* **Direction**: Leave out the pictures and copy everything else below exactly.

* **Data section**:
= = = = =
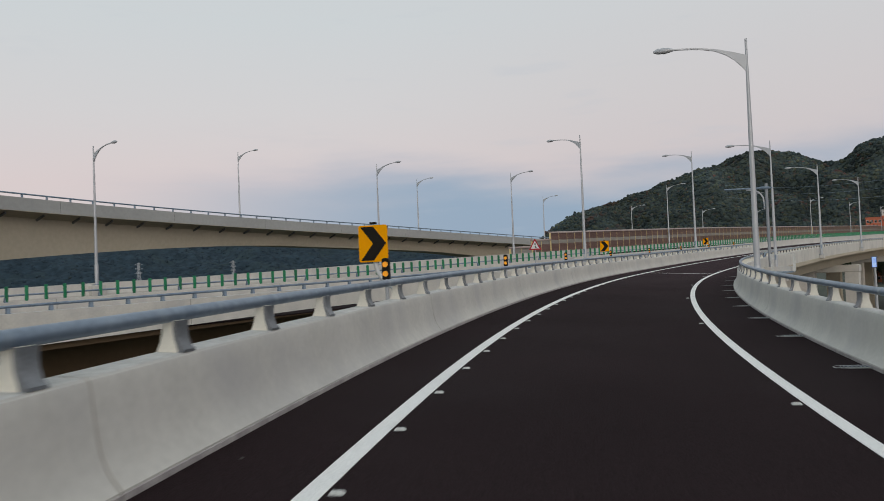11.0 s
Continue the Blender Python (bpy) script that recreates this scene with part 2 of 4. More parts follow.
PANEL_CREAM = material("cream_panel", (0.55, 0.47, 0.34), (0.46, 0.39, 0.28), 0.6, scale=1.2, bump=0.05, objvar=0.1)
PANEL_GREY = material("grey_panel", (0.33, 0.315, 0.285), (0.27, 0.255, 0.235), 0.4, scale=1.2, bump=0.05, objvar=0.1)
WALL_POST = material("cream_post", (0.70, 0.57, 0.29), (0.62, 0.50, 0.25), 0.6, bump=0.05)
WALL_CAP = material("wall_cap", (0.36, 0.275, 0.25), (0.30, 0.23, 0.21), 0.5, scale=1, bump=0.05)
# Hill foliage: green and rust, with some bluish haze painted in.
LEAF = material("foliage", (0.042, 0.057, 0.043), (0.014, 0.022, 0.025), 0.9, scale=0.075, fine=0.33, bump=0.6, spread=0.3, grain=0.4, third=((0.060, 0.026, 0.019), 0.035, 0.60, 0.74))
# Ridge foliage: the blue of distance haze is put into the leaf colour.
LEAF_HAZED = material("hazed_foliage", (0.033, 0.052, 0.068), (0.024, 0.041, 0.057), 0.95, scale=0.012, fine=0.09, bump=0.6, spread=0.4, grain=0.34, spec=0.1, third=((0.040, 0.060, 0.062), 0.02, 0.5, 0.8))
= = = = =
* **Solution to the exercise**:
11.0 s
Continue the Blender Python (bpy) script that recreates this scene with part 2 of 4. More parts follow.
PANEL_CREAM = material("cream_panel", (0.55, 0.47, 0.34), (0.46, 0.39, 0.28), 0.6, scale=1.2, bump=0.05, objvar=0.1)
PANEL_GREY = material("grey_panel", (0.33, 0.315, 0.285), (0.27, 0.255, 0.235), 0.4, scale=1.2, bump=0.05, objvar=0.1)
WALL_POST = material("cream_post", (0.70, 0.57, 0.29), (0.62, 0.50, 0.25), 0.6, bump=0.05)
WALL_CAP = material("wall_cap", (0.36, 0.275, 0.25), (0.30, 0.23, 0.21), 0.5, scale=1, bump=0.05)
# Hill foliage: green and rust, with some bluish haze painted in.
LEAF = material("foliage", (0.042, 0.057, 0.043), (0.014, 0.022, 0.025), 0.9, scale=0.075, fine=0.33, bump=0.6, spread=0.3, grain=0.4, third=((0.060, 0.026, 0.019), 0.035, 0.60, 0.74))
# Ridge foliage: the blue of distance haze is put into the leaf colour.
LEAF_HAZED = material("hazed_foliage", (0.033, 0.052, 0.068), (0.024, 0.041, 0.057), 0.95, scale=0.012, fine=0.09, bump=0.6, spread=0.4, grain=0.34, spec=0.1, third=((0.040, 0.060, 0.062), 0.02, 0.5, 0.8))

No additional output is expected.